## WORK TO DO
State how many lines of the records contain the string "with". Give the number alone.

----- EXCERPTED RECORDS

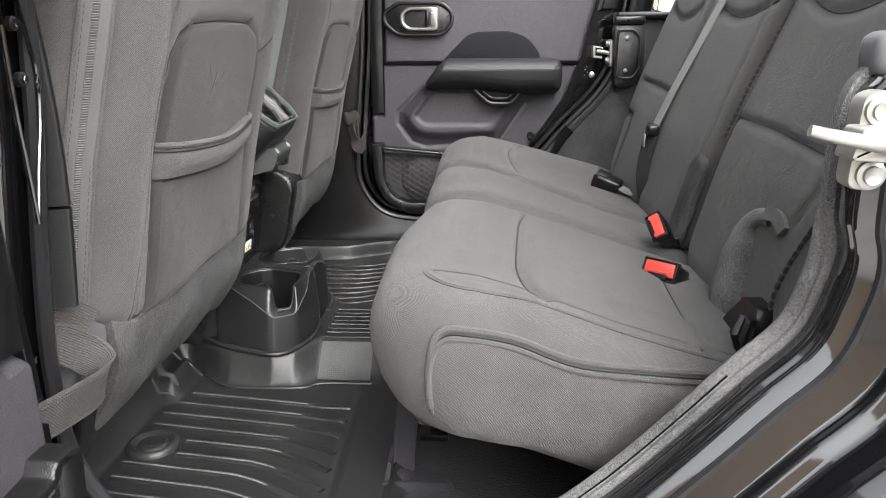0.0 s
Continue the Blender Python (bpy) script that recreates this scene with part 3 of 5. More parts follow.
def rear_door():
    d = thing("door_1", (-0.26, 0.78, 0.1), "black rear door with dark grey panel, armrest and net pocket", "car door", group="rear doors", kind="structure")
    right = lambda z: np.interp(z, [0.1, 0.14, 0.2, 0.295, 0.343, 0.425, 0.518, 0.619, 0.671, 0.8], [0.06, 0.08, 0.128, 0.203, 0.238, 0.294, 0.332, 0.352, 0.366, 0.385])
    left = lambda z: np.interp(z, [0.1, 0.112, 0.13, 0.16, 0.2, 0.26, 0.8], [-0.14, -0.165, -0.19, -0.212, -0.226, -0.234, -0.232])
    rim_line = [(-0.092, 0.455), (-0.157, 0.395), (-0.158, 0.362), (-0.119, 0.312), (-0.084, 0.3), (0.117, 0.312), (0.19, 0.42)]
    A = round_poly([(-0.138, 0.387), (-0.07, 0.47), (0.21, 0.47), (0.158, 0.408), (0.108, 0.331), (-0.072, 0.325), (-0.107, 0.334), (-0.130, 0.357)], 0.018)
    B = round_poly([(-0.112, 0.383), (-0.06, 0.45), (0.16, 0.45), (0.098, 0.360), (-0.084, 0.359)], 0.015)
    S = [(-0.25, 0.378), (-0.2, 0.382), (-0.197, 0.9), (-0.25, 0.9)]
    P = round_poly([(-0.3, 0.27), (-0.175, 0.285), (0.3, 0.262), (0.3, 0.0), (-0.3, 0.0)], 0.01)

    def surf(u, v):
        x = left(v) + (right(v) - left(v)) * u
        y = 0.722 - 0.016 * step_in(x, v, [(-0.19, 0.525), (0.4, 0.525), (0.4, 0.9), (-0.19, 0.9)], 0.012)
        y += 0.004 - 0.022 * step_in(x, v, A, 0.034) + 0.006 * step_in(x, v, B, 0.014)
        y += 0.005 * np.exp(-((near_line(x, v, rim_line) / 0.006) ** 2))
        y += 0.02 * step_in(x, v, S, 0.012)
        y += 0.022 * step_in(x, v, P, 0.014)
        y += 0.006 * np.exp(-(((v - 0.5195) / 0.0025) ** 2)) * (x > -0.2)
        y -= 0.006 * np.exp(-((near_line(x, v, [(0.20, 0.44), (0.10, 0.30)]) / 0.012) ** 2))
        y += 0.012 * np.clip((0.02 - u) / 0.02, 0, 1) ** 2 + 0.012 * np.clip((u - 0.98) / 0.02, 0, 1) ** 2
        return x, y, v

    zs = np.r_[np.linspace(0.1, 0.5, 130), np.linspace(0.5, 0.54, 24)[1:], np.linspace(0.54, 0.8, 70)[1:]]
    us = np.r_[np.linspace(0, 0.03, 8), np.linspace(0.03, 0.97, 190)[1:], np.linspace(0.97, 1, 8)[1:]]
    part("inner_panel", thick(sheet(surf, us, zs), (0, 0.05, 0)), PANEL, d, "dark grey moulded door panel")
    shell_line = [(p[0], p[2]) for p in offset_path(OPENING, 0.003) if p[2] < 0.8]
    part("outer_shell", prism(shell_line, 0.855, 0.752, lambda a, b, q: (a, q, b), 0.008, 3), PAINT, d, "gloss black painted door shell")
    flange_line = [(p[0], p[2]) for p in offset_path(OPENING, -0.02) if p[2] < 0.8]
    part("shell_flange", prism(flange_line, 0.786, 0.767, lambda a, b, q: (a, q, b), 0.0), PAINT, d)
    mp = lambda a, b, q: (a, q, b)
    strip_poly = round_poly([(-0.232, 0.385), (-0.198, 0.388), (-0.196, 0.8), (-0.232, 0.8)], 0.004)
    part("side_strip", prism(strip_poly, 0.75, 0.733, mp, 0.003), PLASTIC_SMOOTH, d, "smooth black edge strip")
    arch = round_poly([(-0.04, 0.524), (0.03, 0.595), (0.055, 0.605), (0.15, 0.607), (0.195, 0.588), (0.224, 0.55), (0.226, 0.524)], 0.022, 6)
    part("arch_pad", prism(arch, 0.712, 0.7015, mp, 0.006, 3), PANEL_DARK, d, "black soft pad above the armrest")

    # armrest: slanted front end, padded top
    def arm(u, v, h):
        t = np.clip((u + 0.09) / 0.37, 0, 1)
        x = u + (1 - t) ** 2 * (v - 0.455) * 0.75
        drop = 0.012 * np.clip((t - 0.3) / 0.35, 0, 1)
        z = v - drop * (v < 0.5)
        hh = h + groove(u, v, [(-0.2, 0.5165), (0.4, 0.5165)], 0.0035, 0.003)
        return x, 0.72 - (0.088 + hh) - 0.006 * np.sin(np.pi * np.clip((v - 0.46) / 0.09, 0, 1)) * (h > -0.02) + 0.034 * np.clip((0.512 - v) / 0.06, 0, 1) ** 1.5, z

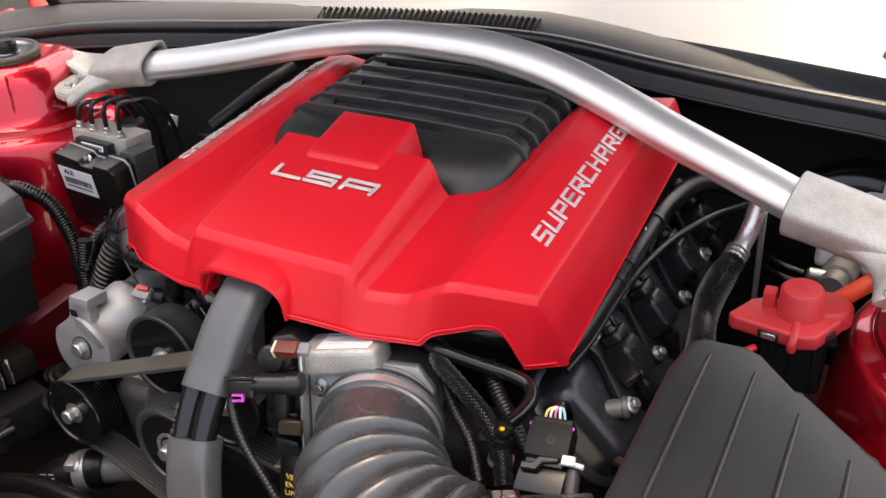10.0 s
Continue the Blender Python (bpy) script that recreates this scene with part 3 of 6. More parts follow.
def engine_cover():
    t = thing("engine_cover", (0, 0.2, 0.80), "bright red moulded plastic engine cover with silver lettering", "engine cover")
    bm = bmesh.new()
    half = set()
    for c, w in CHAMFER.items():
        half |= {round(c + w * k, 5) for k in (-1, -0.8, 0, 0.8, 1)}
    half |= {0.2545, 0.2615}
    for v in np.linspace(0.003, 0.257, 49):
        if all(abs(v - c) > w + 0.0015 for c, w in CHAMFER.items()):
            half.add(round(float(v), 5))
    xs = sorted([-v for v in half] + list(half))
    rows = [0.13, 0.18, 0.24, 0.33, 0.43, 0.54, 0.66, 0.78, 0.84, 0.9, 0.95, 1.0]
    grid = [[bm.verts.new(p) for p in cover_column(x, rows)] for x in xs]
    for a, b in zip(grid, grid[1:]):
        for j in range(len(a) - 1):
            bm.faces.new((a[j], b[j], b[j + 1], a[j + 1]))
    shell = part("cover_shell", bm, "cover_red", t, angle=60)
    wn = shell.modifiers.new("normals", "WEIGHTED_NORMAL")
    wn.keep_sharp, wn.weight = True, 80
    sm = shell.modifiers.new("thickness", "SOLIDIFY")
    sm.thickness, sm.offset = 0.0025, -1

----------

## SOLUTION FOR THIS TASK
4